<<<<
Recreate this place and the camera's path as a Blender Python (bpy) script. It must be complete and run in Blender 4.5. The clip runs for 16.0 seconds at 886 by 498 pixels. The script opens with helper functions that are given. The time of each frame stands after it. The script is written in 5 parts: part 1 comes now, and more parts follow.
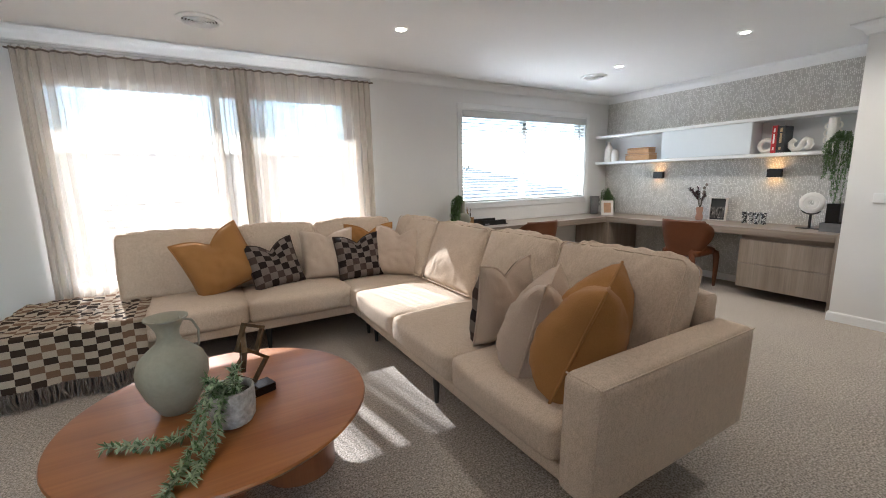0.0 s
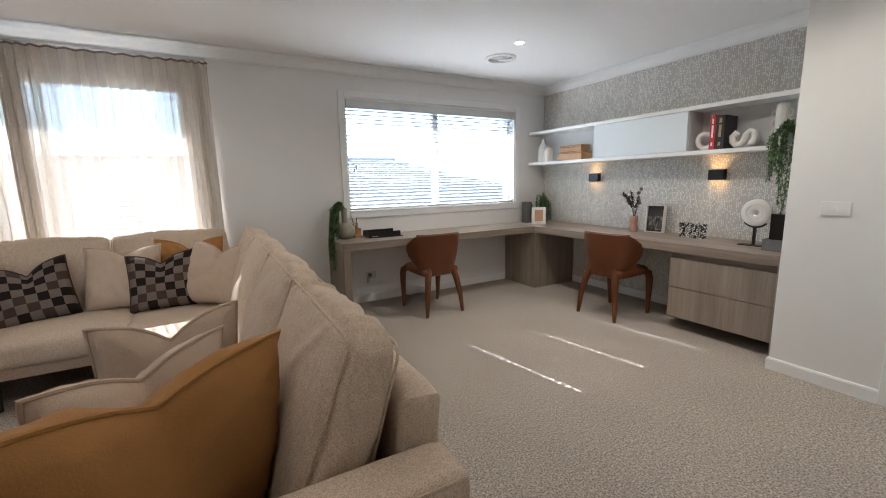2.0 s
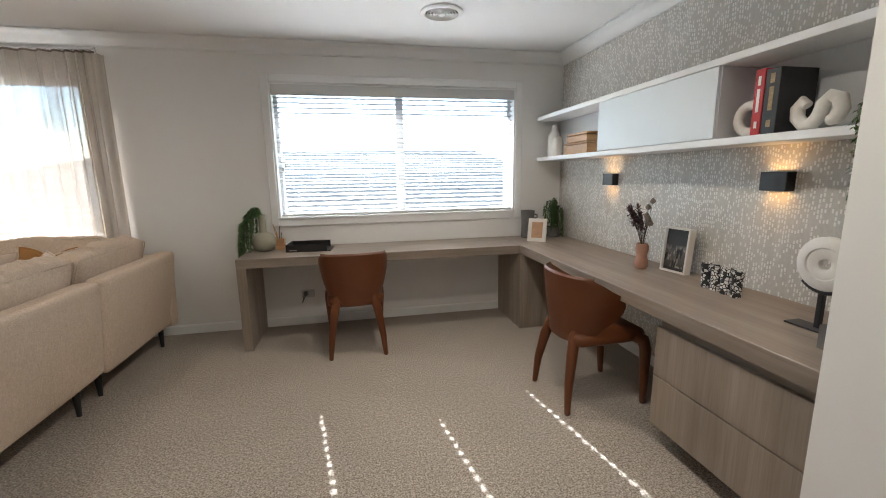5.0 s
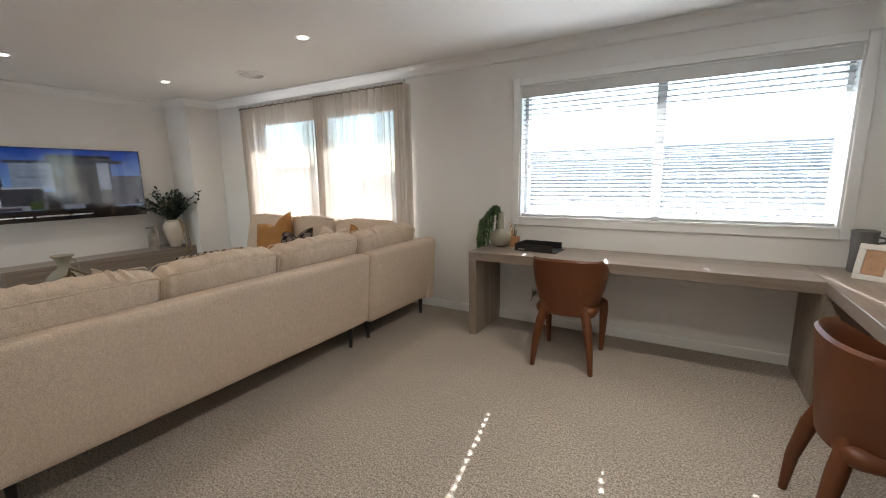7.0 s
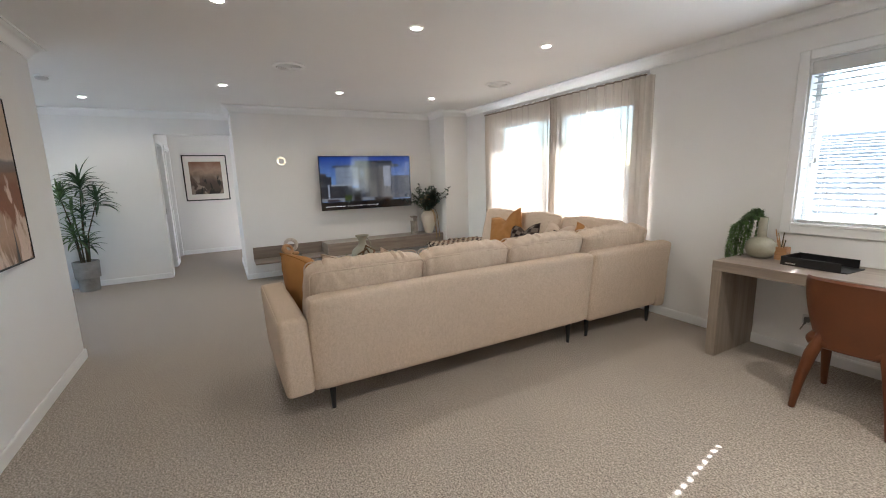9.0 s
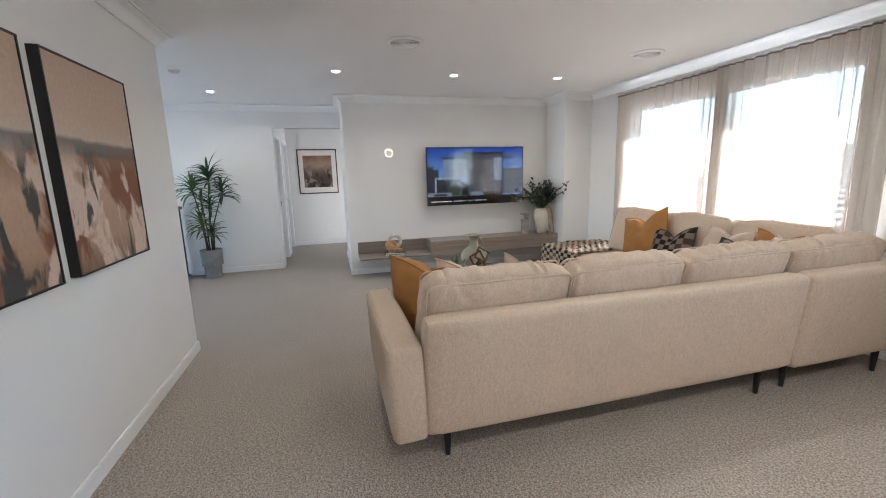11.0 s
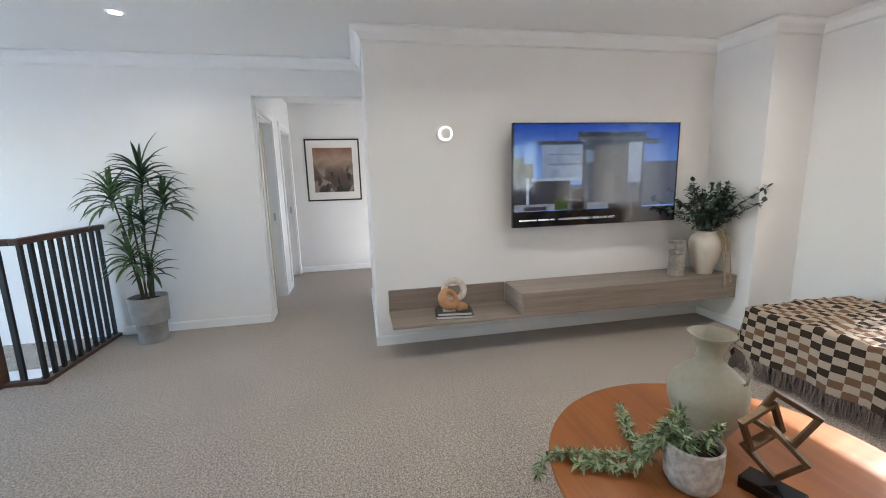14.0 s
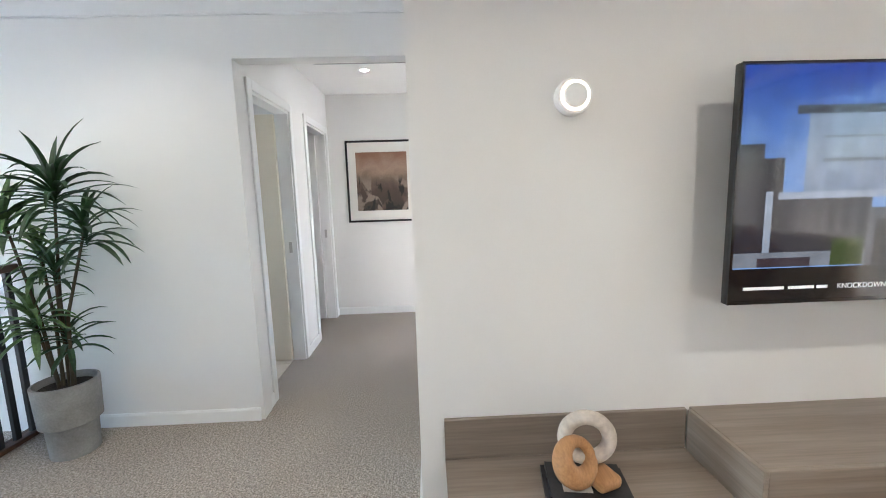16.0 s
>>>>
SET TASK:
Restate the full listing verbatim and drop every picture.

RESPONSE:
Recreate this place and the camera's path as a Blender Python (bpy) script. It must be complete and run in Blender 4.5. The clip runs for 16.0 seconds at 886 by 498 pixels. The script opens with helper functions that are given. The time of each frame stands after it. The script is written in 5 parts: part 1 comes now, and more parts follow.
0.0 s
2.0 s
5.0 s
7.0 s
9.0 s
11.0 s
14.0 s
16.0 s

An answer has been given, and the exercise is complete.